TOBB Üniversitesi'ne bağlı düşünce kuruluşu TEPAV'ın uzmanlarından Dr Nihat Ali Özcan, "Sopanın ne olduğu belli" diye söze giriyor: "Bir yandan operasyonlar, ABD başta olmak üzere uluslararası diplomatik
baskı, AB'nin müdahil olmayan tutumu ortada. Ama havuçun ne olduğu konusunda belirsizlik var. Havuç yalnızca dağdan indirme planı mı, ya da sınırlı bir af mı, yoksa başka siyasi-hukuki adımlar da var mı? Bu konuda Ankara'da herkesin mutabık olup olmadığından emin değilim."
Başbakan Yardımcısı Cemil Çiçek de dün bu konudaki sorulara yeterince açıklık getirmedi.

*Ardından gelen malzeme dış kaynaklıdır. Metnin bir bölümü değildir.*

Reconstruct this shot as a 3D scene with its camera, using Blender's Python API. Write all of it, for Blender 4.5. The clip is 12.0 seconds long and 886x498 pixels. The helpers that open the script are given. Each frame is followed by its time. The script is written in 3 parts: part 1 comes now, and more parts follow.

Dr. Özcan asker ve hukuk kökenli bir üniversite mensubu, önde gelen
terörle mücadele uzmanları arasında sayılıyor.
İşe yarayabilecek bir havuç-sopa politikasını, bu çerçevede bir yol haritasını şöyle tahlil ediyor:
Birinci aşama: Örgütte
silah bırakma fikrinin oluşması.
Dr Özcan'a göre, yalnızca bu aşamayı değil, genel olarak stratejiyi başarıya ulaştıracak unsurlar ise şunlar:
- Uluslararası Ortam: ABD,
İran, AB, Irak Kürtleri,
Rusya ve petrol şirketleri
- Örgüt içi dengeler:
Öcalan faktörü, lider kadro, cephe (özellikle büyük şehirlerde) teşkilatı ve Avrupa teşkilatı
- Türkiye'nin iç dinamikleri:
Hükümet/AKP, TSK, medya, muhalefet,
sermaye, kamuoyu (ve sıra böylece başa dönüyor).
İkinci aşama: İlke ve hedeflerde uzlaşma.
- Güvensizlik ortamının aşılması gereği: Silahların bırakılması/af, lider kadronun durumu,
ekonomik sosyal
yardım, korucuların durumu, siyasi düzenlemeler ve 'üçüncü taraf'ın (Özcan, 'Bu durumda ABD' diyor) fiilen gözlemci rolü ise belirleyen unsurlar.
Üçüncü aşama: Uygulama ve gözlem süreci.
Etkileyen faktörler: Zaman, nezaret ve
kontrol, silahtan arındırma ve hukuki düzenlemeler.
Özcan, bu tahlili yaptıktan sonra stratejinin başarısını engelleyebilecek unsurları da şöyle sıralıyor: "Öcalan faktörü, Barzani faktörü, İran faktörü, Rusya faktörü, AKP-içi ideolojik sorunlar ve AKP-TSK ilişkileri"
Özcan özellikle sonuncu faktörün, "Havucun sınırlarının belirlenmesi" konusunda önemli olacağını söylüyor. Yani affın sınırları, hukuki düzenlemelerin siyasi düzenlemelerin sınırları gibi. "Çünkü" diyor, "Bunlar terörizmle mücadeleyi etkileyen unsurlar".
"Sopa belli, ama havuç belirsiz" demesine bu tahlili yol açıyor.